Sans doute n’est-il pas indispensable de remonter au passage du peintre William Turner à Nantes, au 19e siècle, pour obtenir la clé de l’affaire. Néanmoins, se souvenir du petit peuple nantais durant la 2e Guerre, ou de cet acrobate qui se tua en 1925 en sautant du pont-transbordeur, ça permet à Mathieu de cerner un certain contexte…
Le procureur pesait ses mots, ses phrases, éléments de langage qui s’apprêtaient à envahir les réseaux sociaux, la presse. Le cri d’une personne éplorée s’étira longuement dans le ciel.

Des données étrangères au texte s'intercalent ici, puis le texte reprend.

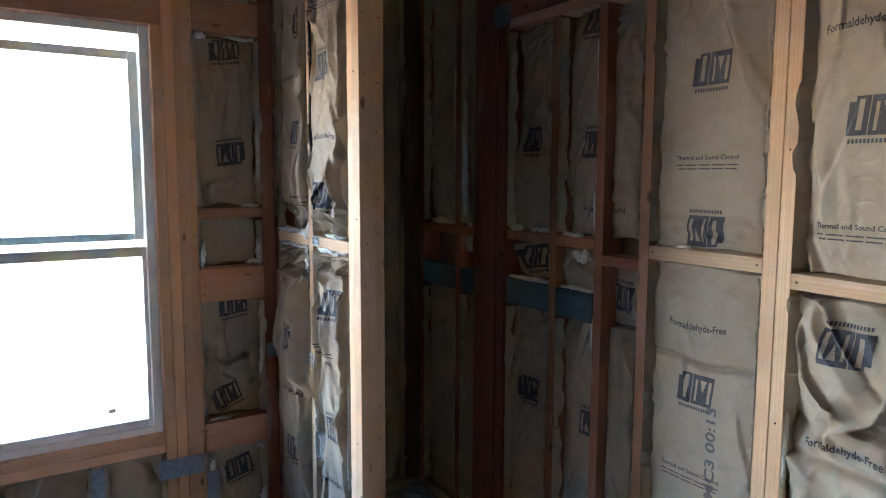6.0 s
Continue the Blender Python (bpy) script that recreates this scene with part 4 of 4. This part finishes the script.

Une femme d’une soixantaine d’années hurlait un prénom anglais, quelque chose comme Watson, mais on ne comprenait pas vraiment. À ses cotés, un jeune homme tentait de la calmer en la prenant dans ses bras.
— L’origine de ces arrêts cardiaques n’a toujours pas été déterminée. Une équipe de médecins est sur place et s’attache à déterminer la cause des décès. C’est la première fois, à notre connaissance, que nous avons affaire à une tragédie de ce type. Pour les familles, en demande de nouvelles de leurs proches, une ligne téléphonique est d’ores et déjà ouverte. Voici le numéro. Une cellule d’assistance psychologique a été également ouverte.
Il importe de comprendre que l’aspect criminel, l’intrigue policière, n’est pas le vrai moteur de ce roman. Certes, à vingt ans de distance, le mystère plane autour d’un meurtre et de décès collectifs suspects en lieu clos. Oui, il y a certainement des réponses. Toutefois, ces affaires ne sont-elles pas à classer parmi les "épisodes" de la vie nantaise ? Voilà quelques décennies encore, le Quai de la Fosse avait une réputation justifiée d’insécurité. Mais Nantes, ce n’est pas que du négatif, du sordide. Collecteur d’archives, Stéphane Pajot le sait mieux que quiconque. Qui ne se souvient de Jules Verne. Mais il y eut aussi des ingénieurs brillants, des peintres maudits, des artistes d’une témérité incroyable. Sortir du néant ces figures d’autrefois est grandement louable, les lieux ayant besoin de mémoire. Quand Stéphane Pajot nous présente – avec une part de poésie – ces facettes anciennes, on réalise que tout cela n’est pas absolument loin dans le temps. Un roman très agréable.